Exercise: Copy the data that follows exactly. Include no pictures.

Data lines:
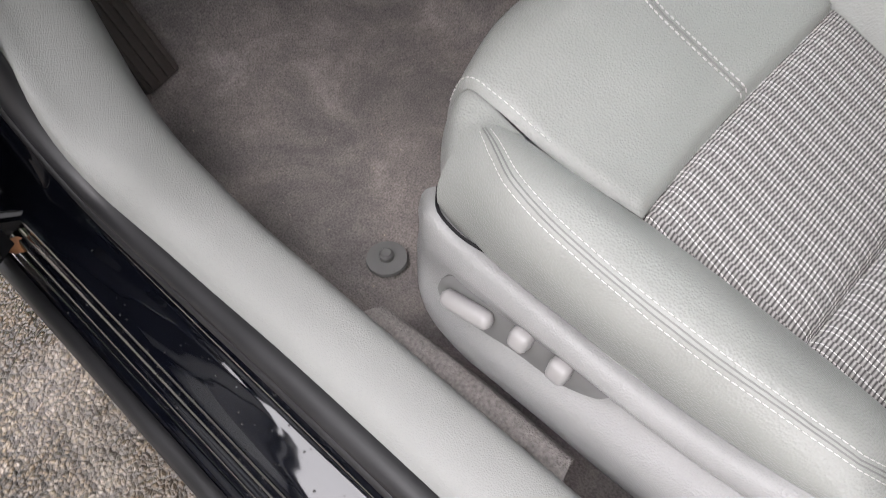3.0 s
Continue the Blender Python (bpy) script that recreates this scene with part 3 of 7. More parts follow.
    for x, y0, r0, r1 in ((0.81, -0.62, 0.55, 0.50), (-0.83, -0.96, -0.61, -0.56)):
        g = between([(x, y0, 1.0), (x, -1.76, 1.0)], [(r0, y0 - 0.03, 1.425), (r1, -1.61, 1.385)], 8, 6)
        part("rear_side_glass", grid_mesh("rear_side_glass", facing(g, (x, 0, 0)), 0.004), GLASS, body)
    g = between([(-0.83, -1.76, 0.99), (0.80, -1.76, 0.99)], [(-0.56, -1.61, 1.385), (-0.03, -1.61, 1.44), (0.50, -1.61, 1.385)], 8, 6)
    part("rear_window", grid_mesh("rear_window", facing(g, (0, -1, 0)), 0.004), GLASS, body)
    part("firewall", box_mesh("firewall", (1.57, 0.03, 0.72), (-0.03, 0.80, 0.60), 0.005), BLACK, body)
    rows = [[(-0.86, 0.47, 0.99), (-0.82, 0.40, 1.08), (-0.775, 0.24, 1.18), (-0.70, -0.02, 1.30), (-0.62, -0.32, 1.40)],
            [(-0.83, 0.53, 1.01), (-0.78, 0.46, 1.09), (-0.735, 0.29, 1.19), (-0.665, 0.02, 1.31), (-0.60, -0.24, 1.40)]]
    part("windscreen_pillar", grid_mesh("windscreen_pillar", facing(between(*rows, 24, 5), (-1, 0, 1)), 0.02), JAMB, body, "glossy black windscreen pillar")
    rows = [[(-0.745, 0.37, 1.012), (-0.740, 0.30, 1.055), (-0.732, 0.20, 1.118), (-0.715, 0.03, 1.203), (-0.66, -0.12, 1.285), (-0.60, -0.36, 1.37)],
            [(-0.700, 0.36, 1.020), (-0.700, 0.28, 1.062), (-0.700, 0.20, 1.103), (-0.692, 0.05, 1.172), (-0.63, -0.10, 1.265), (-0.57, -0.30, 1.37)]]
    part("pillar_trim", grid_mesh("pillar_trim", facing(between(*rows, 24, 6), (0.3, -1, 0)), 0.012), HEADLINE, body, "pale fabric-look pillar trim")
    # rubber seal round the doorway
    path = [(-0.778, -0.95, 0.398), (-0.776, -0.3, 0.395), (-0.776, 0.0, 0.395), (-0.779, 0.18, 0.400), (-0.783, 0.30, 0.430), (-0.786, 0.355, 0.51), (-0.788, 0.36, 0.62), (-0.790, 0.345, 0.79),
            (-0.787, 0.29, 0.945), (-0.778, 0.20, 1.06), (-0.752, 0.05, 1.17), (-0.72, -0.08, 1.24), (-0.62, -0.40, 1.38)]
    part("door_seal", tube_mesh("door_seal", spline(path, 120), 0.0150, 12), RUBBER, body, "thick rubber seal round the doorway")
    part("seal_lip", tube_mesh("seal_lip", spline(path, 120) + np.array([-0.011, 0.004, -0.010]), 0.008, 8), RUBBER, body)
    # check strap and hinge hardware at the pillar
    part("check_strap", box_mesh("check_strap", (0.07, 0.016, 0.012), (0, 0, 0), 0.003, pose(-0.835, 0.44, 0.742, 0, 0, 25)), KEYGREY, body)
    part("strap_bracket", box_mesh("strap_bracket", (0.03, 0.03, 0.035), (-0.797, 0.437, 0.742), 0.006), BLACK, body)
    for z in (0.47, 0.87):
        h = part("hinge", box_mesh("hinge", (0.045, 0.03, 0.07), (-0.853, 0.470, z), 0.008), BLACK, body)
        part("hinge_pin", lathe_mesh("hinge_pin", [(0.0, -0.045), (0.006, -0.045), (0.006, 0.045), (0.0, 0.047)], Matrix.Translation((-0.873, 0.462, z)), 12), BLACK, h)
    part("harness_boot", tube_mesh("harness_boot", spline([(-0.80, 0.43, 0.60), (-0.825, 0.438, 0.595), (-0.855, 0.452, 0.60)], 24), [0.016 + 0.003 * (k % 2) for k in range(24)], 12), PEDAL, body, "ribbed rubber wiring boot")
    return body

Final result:
3.0 s
Continue the Blender Python (bpy) script that recreates this scene with part 3 of 7. More parts follow.
    for x, y0, r0, r1 in ((0.81, -0.62, 0.55, 0.50), (-0.83, -0.96, -0.61, -0.56)):
        g = between([(x, y0, 1.0), (x, -1.76, 1.0)], [(r0, y0 - 0.03, 1.425), (r1, -1.61, 1.385)], 8, 6)
        part("rear_side_glass", grid_mesh("rear_side_glass", facing(g, (x, 0, 0)), 0.004), GLASS, body)
    g = between([(-0.83, -1.76, 0.99), (0.80, -1.76, 0.99)], [(-0.56, -1.61, 1.385), (-0.03, -1.61, 1.44), (0.50, -1.61, 1.385)], 8, 6)
    part("rear_window", grid_mesh("rear_window", facing(g, (0, -1, 0)), 0.004), GLASS, body)
    part("firewall", box_mesh("firewall", (1.57, 0.03, 0.72), (-0.03, 0.80, 0.60), 0.005), BLACK, body)
    rows = [[(-0.86, 0.47, 0.99), (-0.82, 0.40, 1.08), (-0.775, 0.24, 1.18), (-0.70, -0.02, 1.30), (-0.62, -0.32, 1.40)],
            [(-0.83, 0.53, 1.01), (-0.78, 0.46, 1.09), (-0.735, 0.29, 1.19), (-0.665, 0.02, 1.31), (-0.60, -0.24, 1.40)]]
    part("windscreen_pillar", grid_mesh("windscreen_pillar", facing(between(*rows, 24, 5), (-1, 0, 1)), 0.02), JAMB, body, "glossy black windscreen pillar")
    rows = [[(-0.745, 0.37, 1.012), (-0.740, 0.30, 1.055), (-0.732, 0.20, 1.118), (-0.715, 0.03, 1.203), (-0.66, -0.12, 1.285), (-0.60, -0.36, 1.37)],
            [(-0.700, 0.36, 1.020), (-0.700, 0.28, 1.062), (-0.700, 0.20, 1.103), (-0.692, 0.05, 1.172), (-0.63, -0.10, 1.265), (-0.57, -0.30, 1.37)]]
    part("pillar_trim", grid_mesh("pillar_trim", facing(between(*rows, 24, 6), (0.3, -1, 0)), 0.012), HEADLINE, body, "pale fabric-look pillar trim")
    # rubber seal round the doorway
    path = [(-0.778, -0.95, 0.398), (-0.776, -0.3, 0.395), (-0.776, 0.0, 0.395), (-0.779, 0.18, 0.400), (-0.783, 0.30, 0.430), (-0.786, 0.355, 0.51), (-0.788, 0.36, 0.62), (-0.790, 0.345, 0.79),
            (-0.787, 0.29, 0.945), (-0.778, 0.20, 1.06), (-0.752, 0.05, 1.17), (-0.72, -0.08, 1.24), (-0.62, -0.40, 1.38)]
    part("door_seal", tube_mesh("door_seal", spline(path, 120), 0.0150, 12), RUBBER, body, "thick rubber seal round the doorway")
    part("seal_lip", tube_mesh("seal_lip", spline(path, 120) + np.array([-0.011, 0.004, -0.010]), 0.008, 8), RUBBER, body)
    # check strap and hinge hardware at the pillar
    part("check_strap", box_mesh("check_strap", (0.07, 0.016, 0.012), (0, 0, 0), 0.003, pose(-0.835, 0.44, 0.742, 0, 0, 25)), KEYGREY, body)
    part("strap_bracket", box_mesh("strap_bracket", (0.03, 0.03, 0.035), (-0.797, 0.437, 0.742), 0.006), BLACK, body)
    for z in (0.47, 0.87):
        h = part("hinge", box_mesh("hinge", (0.045, 0.03, 0.07), (-0.853, 0.470, z), 0.008), BLACK, body)
        part("hinge_pin", lathe_mesh("hinge_pin", [(0.0, -0.045), (0.006, -0.045), (0.006, 0.045), (0.0, 0.047)], Matrix.Translation((-0.873, 0.462, z)), 12), BLACK, h)
    part("harness_boot", tube_mesh("harness_boot", spline([(-0.80, 0.43, 0.60), (-0.825, 0.438, 0.595), (-0.855, 0.452, 0.60)], 24), [0.016 + 0.003 * (k % 2) for k in range(24)], 12), PEDAL, body, "ribbed rubber wiring boot")
    return body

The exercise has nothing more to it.